Daniel Amaral, whose former Chrysler dealership and service station is a fixture on upper South Main Street, is hoping to welcome a new neighbor in the coming months — Newtown Hook & Ladder.
The local businessman and longtime Legislative Councilman told The Bee this week he has agreed to sell a 1.1-acre parcel across from his garage and adjacent to the Chintz-N-Prints fabric shop to the volunteer fire company as a site for its new firehouse headquarters.
Mr Amaral said he negotiated a $400,000 selling price for the property, which contains a residential home and two vintage barns.
First Selectman Pat Llodra hailed the news, saying the agreement between the local businessman and the fire company was a critical first step in the process of relocating the fire company.
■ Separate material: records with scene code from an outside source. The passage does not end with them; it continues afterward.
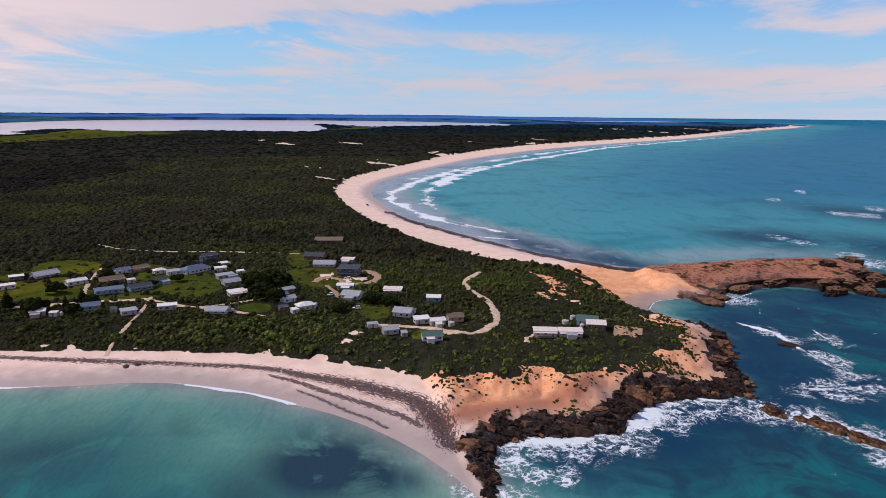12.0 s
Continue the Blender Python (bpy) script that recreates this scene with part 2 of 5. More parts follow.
def make_foam():
    k = Mat("sea_foam")
    lace, streak = k.noise(0.7, 8, 0.72, 2.5), k.noise(0.16, 6, 0.65, 1.2)
    tex = k.m("ADD", k.m("MULTIPLY", lace, 0.48), k.m("MULTIPLY", streak, 0.52))
    body = k.m("SUBTRACT", k.attr("dens"), k.attr("across"))
    f = k.ramp(k.m("ADD", k.m("MULTIPLY", body, 0.20), tex), 0.535, 0.63)
    k.put(k.bsdf.inputs["Alpha"], f)
    n = k.bump(lace, 0.6, 0.25)
    return k.done(k.mix(k.ramp(lace, 0.3, 0.7), (0.66, 0.68, 0.70), (0.84, 0.83, 0.83)), 0.8, 0.0, n, 0.1)


def make_lake():
    k = Mat("lake_water")
    # pale pink of the reflected horizon sky is put into the base colour
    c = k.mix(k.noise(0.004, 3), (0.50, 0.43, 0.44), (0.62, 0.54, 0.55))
    n = k.bump(k.noise(0.4, 3), 0.10, 0.15)
    k.bsdf.inputs["IOR"].default_value = 1.33
    return k.done(c, 0.2, 0.0, n, 0.6)


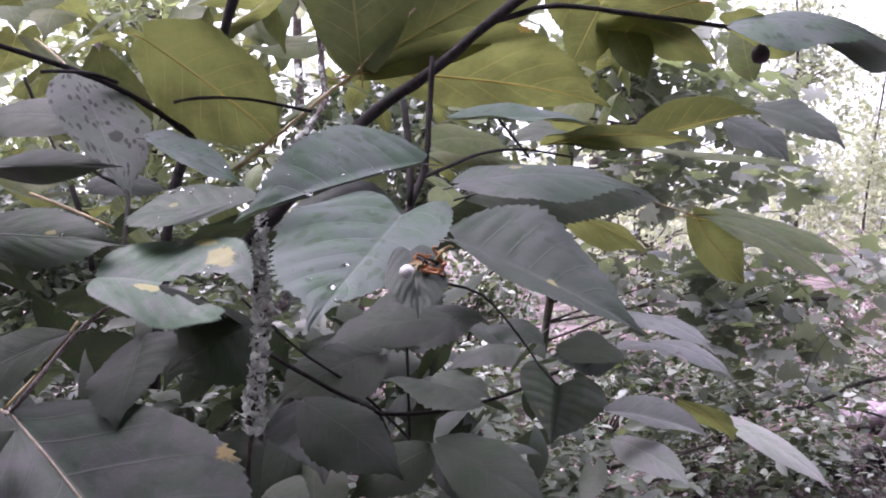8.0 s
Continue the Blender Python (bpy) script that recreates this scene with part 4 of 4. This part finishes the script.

The current Hook & Ladder firehouse behind Edmond Town Hall has been deemed unsafe, and has several structural deficiencies that have been worsening over the past two decades.
"This location is within sight of the Sugar Street location that Hook & Ladder first sought to occupy, so it appears to still be centrally located within their [fire] district, and with immediate access to Route 25," Mrs Llodra said.
Saying the proposed fire company project reflects an appropriate use of the location, and that once the parties finalize the transfer of ownership, she expects to see Hook & Ladder representatives returning to the Board of Selectmen, Board of Finance, and the Legislative Council to update officials on how the company plans to move forward with the construction phase.
"We've already heard that Hook & Ladder can begin by completing a bare-bones structure, with outfitting to protect the equipment and to serve the volunteers, and that they could build out and finish other aspects of the interior in phases," Mrs Llodra said.
The town has committed $1.5 million in capital borrowing to help the company become independent, and she is anxious to learn whether Hook & Ladder will require any additional funding to bring the project to its first phase of completion.
The first selectman said she may be willing to support adding $500,000 to the capital allocation, because that was the amount the fire company believed it would need to complete a new headquarters along with the surrounding work that would be required behind Edmond Town Hall.
After a failed attempt to build its fire station on donated land off Sugar Street behind the Police Headquarters, the company explored building in the rearmost lower lot behind Edmond Town Hall. But that site was determined to be unfeasible because it would reduce the overall number of parking spaces and would add up to $500,000 to the project to reconfigure and renovate the town hall parking area.
A call for comment from the fire company's spokesperson was not immediately returned.